# Start of Records to process

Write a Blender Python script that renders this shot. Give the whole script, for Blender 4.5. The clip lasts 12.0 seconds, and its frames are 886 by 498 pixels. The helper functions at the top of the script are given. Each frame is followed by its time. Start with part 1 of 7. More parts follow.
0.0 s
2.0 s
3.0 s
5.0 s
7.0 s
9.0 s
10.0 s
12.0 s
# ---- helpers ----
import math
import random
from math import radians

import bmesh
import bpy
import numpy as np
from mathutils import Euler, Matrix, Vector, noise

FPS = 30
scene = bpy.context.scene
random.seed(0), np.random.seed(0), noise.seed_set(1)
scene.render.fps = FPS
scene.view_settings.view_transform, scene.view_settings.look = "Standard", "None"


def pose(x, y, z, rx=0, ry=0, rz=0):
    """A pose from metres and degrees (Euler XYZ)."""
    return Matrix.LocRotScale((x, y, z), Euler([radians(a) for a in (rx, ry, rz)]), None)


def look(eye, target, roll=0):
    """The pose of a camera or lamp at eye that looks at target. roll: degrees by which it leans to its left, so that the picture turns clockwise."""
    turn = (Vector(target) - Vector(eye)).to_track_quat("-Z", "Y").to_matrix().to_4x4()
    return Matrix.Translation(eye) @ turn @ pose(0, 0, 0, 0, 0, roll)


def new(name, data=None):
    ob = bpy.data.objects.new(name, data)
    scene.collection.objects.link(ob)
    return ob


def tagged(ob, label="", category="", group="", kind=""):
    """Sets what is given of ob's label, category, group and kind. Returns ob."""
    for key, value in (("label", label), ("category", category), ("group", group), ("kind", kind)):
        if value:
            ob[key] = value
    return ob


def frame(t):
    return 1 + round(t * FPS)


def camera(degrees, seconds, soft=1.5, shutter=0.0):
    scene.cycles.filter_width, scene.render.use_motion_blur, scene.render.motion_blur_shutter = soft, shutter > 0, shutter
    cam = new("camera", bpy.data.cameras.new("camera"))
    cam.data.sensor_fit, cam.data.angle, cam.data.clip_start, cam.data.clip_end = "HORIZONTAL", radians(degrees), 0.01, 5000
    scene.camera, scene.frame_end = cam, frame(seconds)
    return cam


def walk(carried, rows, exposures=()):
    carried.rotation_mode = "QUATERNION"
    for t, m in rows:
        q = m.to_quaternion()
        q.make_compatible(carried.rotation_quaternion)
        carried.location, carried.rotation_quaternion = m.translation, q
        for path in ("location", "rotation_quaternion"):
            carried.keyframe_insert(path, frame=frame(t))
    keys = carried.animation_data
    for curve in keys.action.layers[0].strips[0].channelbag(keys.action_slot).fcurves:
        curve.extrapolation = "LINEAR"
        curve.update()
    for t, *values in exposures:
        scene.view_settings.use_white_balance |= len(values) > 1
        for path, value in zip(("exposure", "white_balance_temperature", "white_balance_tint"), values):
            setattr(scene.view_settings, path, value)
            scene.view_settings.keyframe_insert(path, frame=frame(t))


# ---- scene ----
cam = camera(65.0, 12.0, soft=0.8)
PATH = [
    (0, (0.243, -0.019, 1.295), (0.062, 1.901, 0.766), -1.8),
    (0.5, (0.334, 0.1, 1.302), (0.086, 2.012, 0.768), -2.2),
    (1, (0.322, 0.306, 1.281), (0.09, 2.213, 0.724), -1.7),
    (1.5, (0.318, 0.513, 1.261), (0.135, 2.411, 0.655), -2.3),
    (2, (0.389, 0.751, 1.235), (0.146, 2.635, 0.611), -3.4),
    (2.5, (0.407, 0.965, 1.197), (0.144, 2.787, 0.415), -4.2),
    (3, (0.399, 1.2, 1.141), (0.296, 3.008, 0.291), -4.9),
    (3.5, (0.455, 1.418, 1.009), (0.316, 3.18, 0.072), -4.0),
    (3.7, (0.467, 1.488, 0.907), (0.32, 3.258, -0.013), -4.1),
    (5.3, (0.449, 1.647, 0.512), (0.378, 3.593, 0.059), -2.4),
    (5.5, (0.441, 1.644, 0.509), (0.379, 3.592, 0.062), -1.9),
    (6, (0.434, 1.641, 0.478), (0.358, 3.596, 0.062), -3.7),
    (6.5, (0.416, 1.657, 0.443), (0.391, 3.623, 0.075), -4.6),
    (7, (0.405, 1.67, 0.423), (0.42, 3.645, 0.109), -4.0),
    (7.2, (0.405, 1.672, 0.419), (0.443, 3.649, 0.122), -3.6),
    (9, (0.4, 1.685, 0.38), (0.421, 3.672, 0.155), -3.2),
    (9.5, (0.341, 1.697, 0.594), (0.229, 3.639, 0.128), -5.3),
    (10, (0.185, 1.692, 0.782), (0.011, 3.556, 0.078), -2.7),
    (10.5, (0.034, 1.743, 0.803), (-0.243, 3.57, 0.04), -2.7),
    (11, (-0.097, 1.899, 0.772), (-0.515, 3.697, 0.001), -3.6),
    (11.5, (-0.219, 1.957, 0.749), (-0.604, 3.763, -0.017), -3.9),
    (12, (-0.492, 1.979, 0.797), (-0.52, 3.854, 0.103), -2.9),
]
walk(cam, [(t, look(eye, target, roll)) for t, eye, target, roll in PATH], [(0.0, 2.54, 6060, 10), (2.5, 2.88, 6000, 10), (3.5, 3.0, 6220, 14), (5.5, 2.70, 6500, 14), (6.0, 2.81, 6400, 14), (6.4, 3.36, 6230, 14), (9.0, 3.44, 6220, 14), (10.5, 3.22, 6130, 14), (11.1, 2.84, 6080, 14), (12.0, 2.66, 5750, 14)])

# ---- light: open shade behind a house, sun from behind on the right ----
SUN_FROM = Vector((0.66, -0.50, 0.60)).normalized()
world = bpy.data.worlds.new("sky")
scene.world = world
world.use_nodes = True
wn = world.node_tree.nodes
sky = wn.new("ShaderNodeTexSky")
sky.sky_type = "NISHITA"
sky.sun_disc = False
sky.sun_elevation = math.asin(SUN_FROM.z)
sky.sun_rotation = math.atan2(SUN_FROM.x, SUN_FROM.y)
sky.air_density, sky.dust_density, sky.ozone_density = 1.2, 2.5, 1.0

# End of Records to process
# Start of Records to process

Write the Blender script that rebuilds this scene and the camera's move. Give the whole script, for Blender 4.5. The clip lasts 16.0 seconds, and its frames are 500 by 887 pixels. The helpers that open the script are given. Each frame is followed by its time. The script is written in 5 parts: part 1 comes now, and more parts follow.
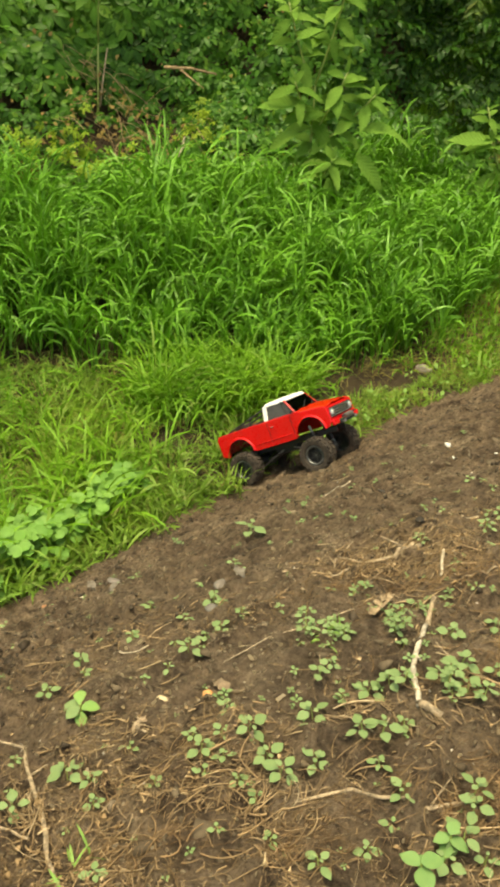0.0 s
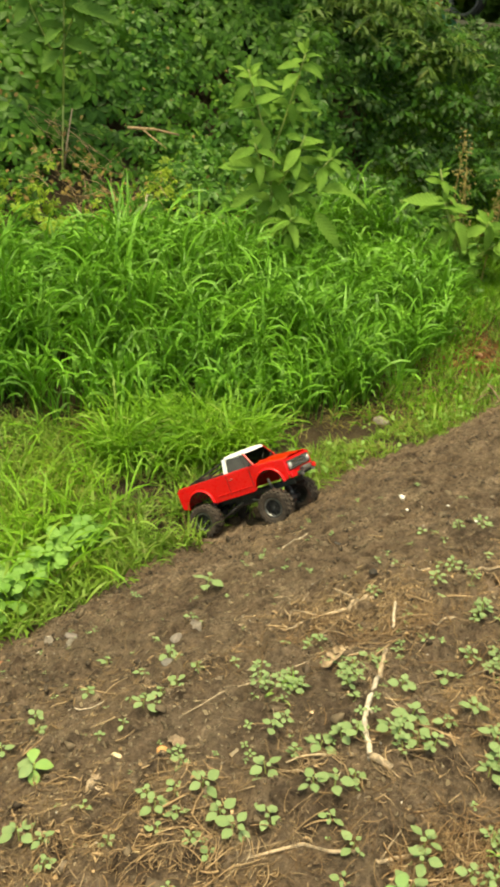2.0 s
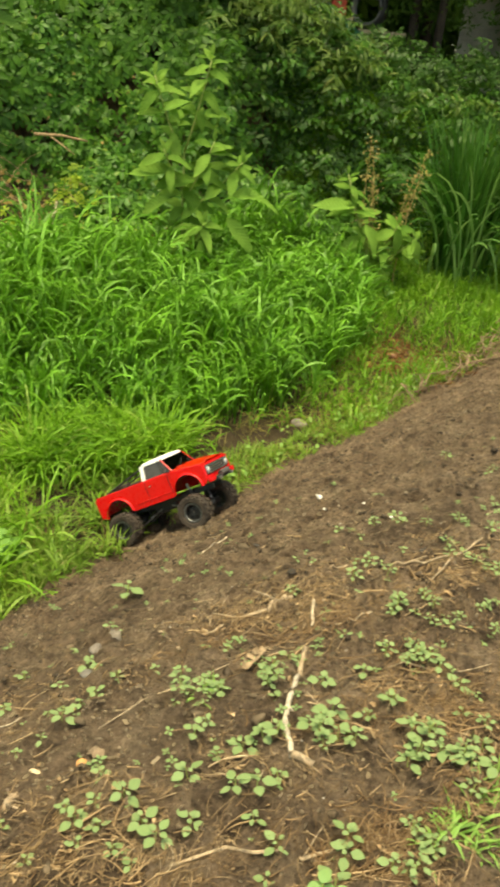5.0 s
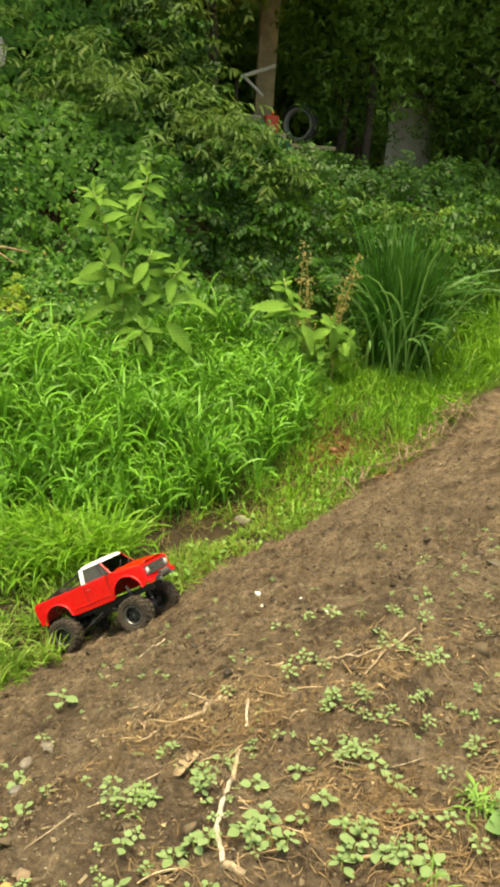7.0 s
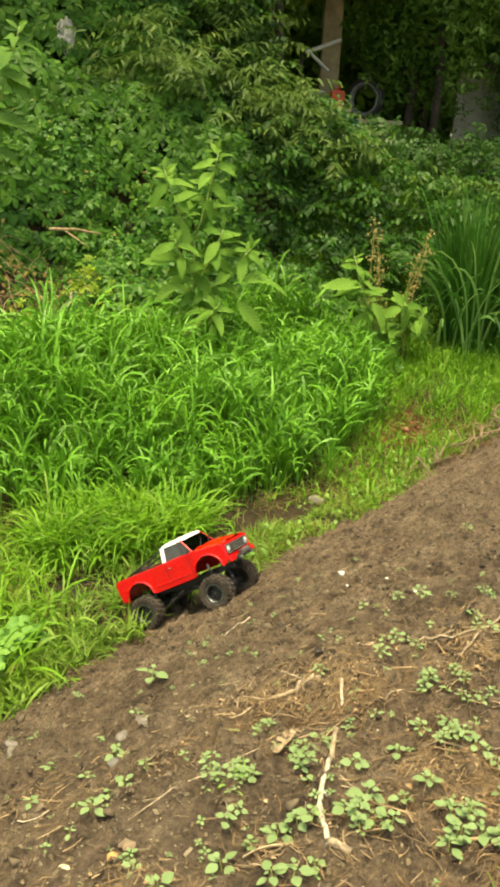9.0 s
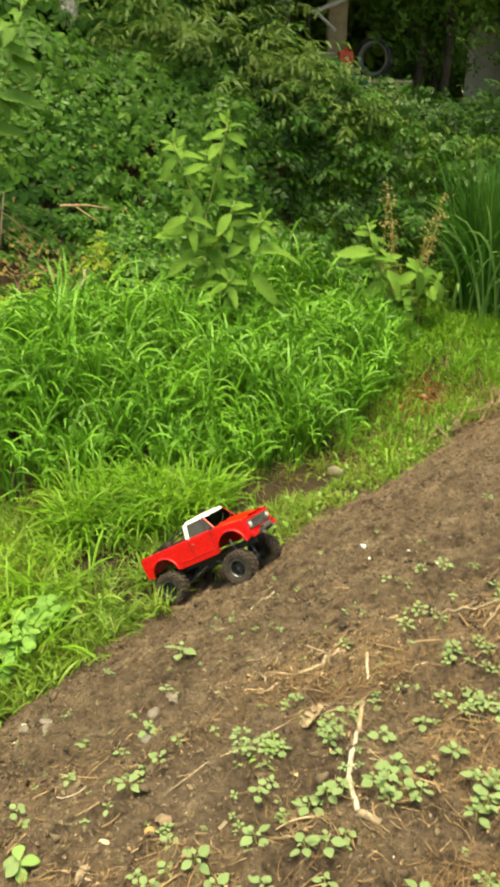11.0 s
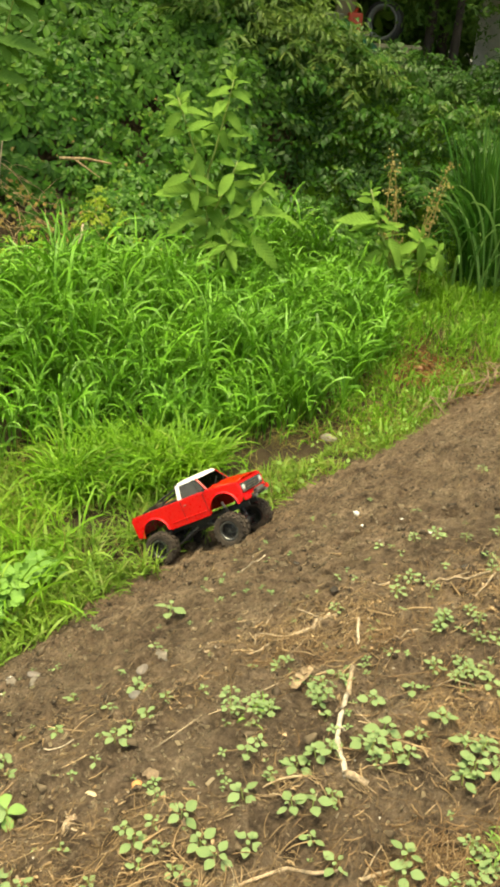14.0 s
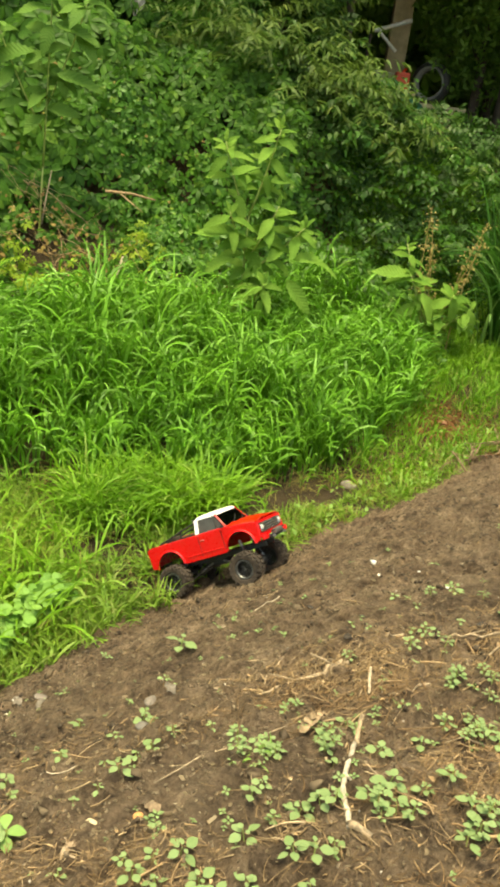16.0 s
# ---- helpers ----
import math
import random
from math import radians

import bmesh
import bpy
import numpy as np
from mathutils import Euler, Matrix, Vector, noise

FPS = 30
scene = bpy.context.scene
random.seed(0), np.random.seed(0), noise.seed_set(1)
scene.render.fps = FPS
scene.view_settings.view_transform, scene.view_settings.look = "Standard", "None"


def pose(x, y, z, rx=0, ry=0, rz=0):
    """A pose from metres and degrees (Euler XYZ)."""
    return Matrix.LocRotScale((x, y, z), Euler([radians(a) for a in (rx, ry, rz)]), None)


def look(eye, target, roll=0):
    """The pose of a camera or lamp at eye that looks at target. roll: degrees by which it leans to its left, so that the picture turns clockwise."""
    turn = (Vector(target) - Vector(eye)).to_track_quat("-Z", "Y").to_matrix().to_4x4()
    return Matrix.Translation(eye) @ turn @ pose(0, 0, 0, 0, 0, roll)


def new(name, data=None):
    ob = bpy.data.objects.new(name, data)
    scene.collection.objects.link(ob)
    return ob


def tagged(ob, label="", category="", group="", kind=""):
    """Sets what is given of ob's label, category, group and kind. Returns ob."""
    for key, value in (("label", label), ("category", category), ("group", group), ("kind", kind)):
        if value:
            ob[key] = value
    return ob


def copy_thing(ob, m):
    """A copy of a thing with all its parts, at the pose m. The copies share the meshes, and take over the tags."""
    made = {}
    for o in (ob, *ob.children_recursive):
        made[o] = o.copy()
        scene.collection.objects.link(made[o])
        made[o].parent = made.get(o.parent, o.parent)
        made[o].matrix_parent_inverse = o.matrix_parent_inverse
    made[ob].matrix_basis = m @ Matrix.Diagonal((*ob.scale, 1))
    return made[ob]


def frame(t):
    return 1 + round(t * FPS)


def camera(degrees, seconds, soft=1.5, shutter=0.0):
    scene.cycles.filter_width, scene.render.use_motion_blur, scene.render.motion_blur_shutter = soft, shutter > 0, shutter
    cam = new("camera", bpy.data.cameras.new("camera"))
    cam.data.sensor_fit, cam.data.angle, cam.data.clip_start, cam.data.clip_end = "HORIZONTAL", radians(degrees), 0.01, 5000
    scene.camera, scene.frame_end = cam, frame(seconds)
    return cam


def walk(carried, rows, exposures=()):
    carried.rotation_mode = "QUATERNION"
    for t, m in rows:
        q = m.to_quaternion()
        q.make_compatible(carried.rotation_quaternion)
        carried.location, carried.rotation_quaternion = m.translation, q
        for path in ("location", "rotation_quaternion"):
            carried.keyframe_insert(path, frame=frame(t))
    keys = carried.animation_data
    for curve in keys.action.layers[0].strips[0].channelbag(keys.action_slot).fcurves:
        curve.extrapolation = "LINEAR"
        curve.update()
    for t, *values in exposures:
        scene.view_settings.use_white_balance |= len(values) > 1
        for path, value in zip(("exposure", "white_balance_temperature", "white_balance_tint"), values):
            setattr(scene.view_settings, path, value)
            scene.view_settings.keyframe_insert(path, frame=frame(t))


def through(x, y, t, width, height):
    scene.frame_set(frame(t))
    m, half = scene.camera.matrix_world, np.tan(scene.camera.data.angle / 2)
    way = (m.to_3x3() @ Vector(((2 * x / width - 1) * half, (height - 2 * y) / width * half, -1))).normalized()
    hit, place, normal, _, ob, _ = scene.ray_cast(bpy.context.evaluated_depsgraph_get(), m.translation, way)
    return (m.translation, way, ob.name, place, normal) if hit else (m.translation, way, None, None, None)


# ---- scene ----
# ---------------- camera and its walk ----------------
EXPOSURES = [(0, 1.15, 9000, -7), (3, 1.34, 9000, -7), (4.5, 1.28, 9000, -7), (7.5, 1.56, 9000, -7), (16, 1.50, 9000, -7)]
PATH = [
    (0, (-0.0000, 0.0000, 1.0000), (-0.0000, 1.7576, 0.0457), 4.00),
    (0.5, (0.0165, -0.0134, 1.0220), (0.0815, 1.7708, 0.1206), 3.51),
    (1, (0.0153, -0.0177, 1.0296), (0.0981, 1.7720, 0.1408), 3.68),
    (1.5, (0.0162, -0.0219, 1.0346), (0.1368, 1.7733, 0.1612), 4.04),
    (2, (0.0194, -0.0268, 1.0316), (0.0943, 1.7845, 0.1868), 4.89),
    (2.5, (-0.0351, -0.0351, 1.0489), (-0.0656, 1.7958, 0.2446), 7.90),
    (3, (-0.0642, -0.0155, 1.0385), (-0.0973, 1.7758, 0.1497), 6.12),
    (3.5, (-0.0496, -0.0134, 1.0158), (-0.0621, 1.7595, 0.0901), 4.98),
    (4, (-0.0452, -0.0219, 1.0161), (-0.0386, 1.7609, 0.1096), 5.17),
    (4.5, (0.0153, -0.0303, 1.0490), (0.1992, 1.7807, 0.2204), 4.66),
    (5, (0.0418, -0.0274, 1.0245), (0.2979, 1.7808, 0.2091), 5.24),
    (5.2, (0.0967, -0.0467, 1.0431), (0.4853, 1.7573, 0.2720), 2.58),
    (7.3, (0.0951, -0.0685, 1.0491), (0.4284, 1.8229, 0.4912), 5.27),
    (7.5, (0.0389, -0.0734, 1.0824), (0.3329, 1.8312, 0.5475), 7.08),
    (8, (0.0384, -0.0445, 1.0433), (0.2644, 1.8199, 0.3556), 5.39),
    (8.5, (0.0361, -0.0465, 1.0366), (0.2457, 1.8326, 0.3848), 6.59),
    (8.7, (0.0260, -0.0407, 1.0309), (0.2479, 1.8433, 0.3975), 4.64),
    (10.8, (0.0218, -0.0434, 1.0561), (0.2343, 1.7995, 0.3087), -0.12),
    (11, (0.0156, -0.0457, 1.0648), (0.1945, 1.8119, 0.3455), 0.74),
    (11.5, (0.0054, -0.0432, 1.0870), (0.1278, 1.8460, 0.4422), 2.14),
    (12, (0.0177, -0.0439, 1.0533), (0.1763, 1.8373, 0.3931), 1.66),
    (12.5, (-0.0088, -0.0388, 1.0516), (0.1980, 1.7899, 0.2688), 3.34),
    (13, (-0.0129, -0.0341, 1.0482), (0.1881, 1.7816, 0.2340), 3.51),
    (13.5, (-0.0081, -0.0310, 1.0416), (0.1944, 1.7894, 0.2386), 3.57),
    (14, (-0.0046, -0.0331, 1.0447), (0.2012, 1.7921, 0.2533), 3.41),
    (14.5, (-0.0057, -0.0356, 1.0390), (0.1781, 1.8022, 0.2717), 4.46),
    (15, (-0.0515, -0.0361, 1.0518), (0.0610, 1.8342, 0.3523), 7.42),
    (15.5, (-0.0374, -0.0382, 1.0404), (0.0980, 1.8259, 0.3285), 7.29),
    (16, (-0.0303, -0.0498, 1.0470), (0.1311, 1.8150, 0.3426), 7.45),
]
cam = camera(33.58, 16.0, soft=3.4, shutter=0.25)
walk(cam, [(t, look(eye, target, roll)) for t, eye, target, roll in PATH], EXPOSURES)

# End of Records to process

_Instructions to follow_
Isolate each line of the listing above that includes "walk". Copy it.

_Answer to this task_
def walk(carried, rows, exposures=()):
walk(cam, [(t, look(eye, target, roll)) for t, eye, target, roll in PATH], [(0.0, 2.54, 6060, 10), (2.5, 2.88, 6000, 10), (3.5, 3.0, 6220, 14), (5.5, 2.70, 6500, 14), (6.0, 2.81, 6400, 14), (6.4, 3.36, 6230, 14), (9.0, 3.44, 6220, 14), (10.5, 3.22, 6130, 14), (11.1, 2.84, 6080, 14), (12.0, 2.66, 5750, 14)])
def walk(carried, rows, exposures=()):
# ---------------- camera and its walk ----------------
walk(cam, [(t, look(eye, target, roll)) for t, eye, target, roll in PATH], EXPOSURES)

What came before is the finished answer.